需要注意的就是權重就共享的,所以梯度需要累加,最后傳播到$h_{0}$的時候更新一次就行。

求導並不難,只是堆在一起之后比較復雜,看起來比較嚇人,用鏈式法則一步一步求就好了,這里就不寫公式了,編輯比較麻煩。

想看具體怎么反向傳播的公式可以直接看代碼。

 

激活函數:

                       sigmoid函數圖像和導數圖像

 

        tanh函數的圖像和導數圖像

 

二者的函數圖像很相似,都把輸出壓縮在了一個范圍之內。他們的導數圖像也非常相近,,sigmoid函數的導數范圍是(0,0.25],tanh函數的導數范圍是(0,1],他們的導數最大都不大於1。這就會導致一個問題,在上面式子累乘的過程中,是一堆小數相乘,會越乘越小,隨着時間序列的不斷深入,小數的累乘就會導致梯度越來越小直到接近於0,這就是“梯度消失“現象。在較為深層的神經網絡中會導致反向傳播時梯度消失,梯度消失就意味消失那一層的參數再也不更新,那么那一層隱層就變成了單純的映射層,毫無意義。但是看起來tanh會比sigmoid消失的更加慢一些,所以這里選用tanh函數。

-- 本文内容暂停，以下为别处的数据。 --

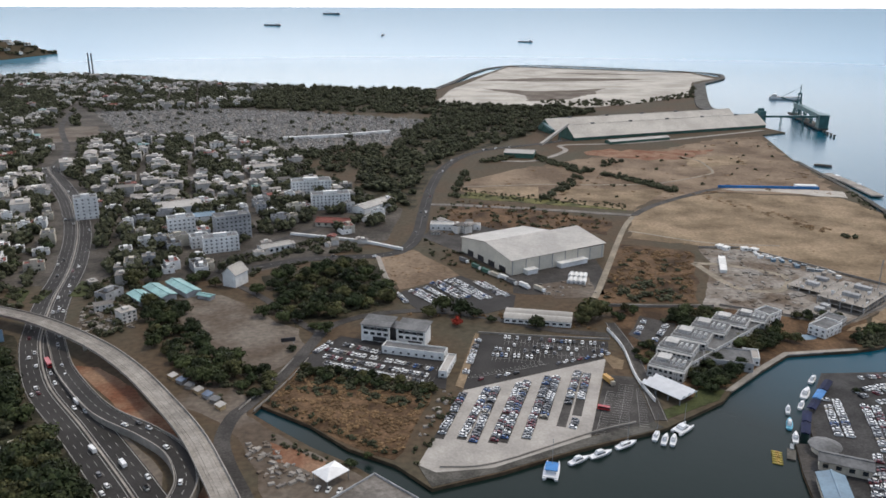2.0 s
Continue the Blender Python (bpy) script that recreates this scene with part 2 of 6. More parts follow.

還有一個原因是sigmoid函數還有一個缺點,Sigmoid函數輸出不是零中心對稱。sigmoid的輸出均大於0,這就使得輸出不是0均值,稱為偏移現象,這將導致后一層的神經元將上一層輸出的非0均值的信號作為輸入。關於原點對稱的輸入和中心對稱的輸出,網絡會收斂地更好。

 

圖像標注:

有了上面的基礎,接下來就可以進入正題了。

首先對輸入的圖像用CNN進行處理,得到降維的特征(這里直接用VGG16的fc7的輸出),然后把正確標注和特征送入RNN。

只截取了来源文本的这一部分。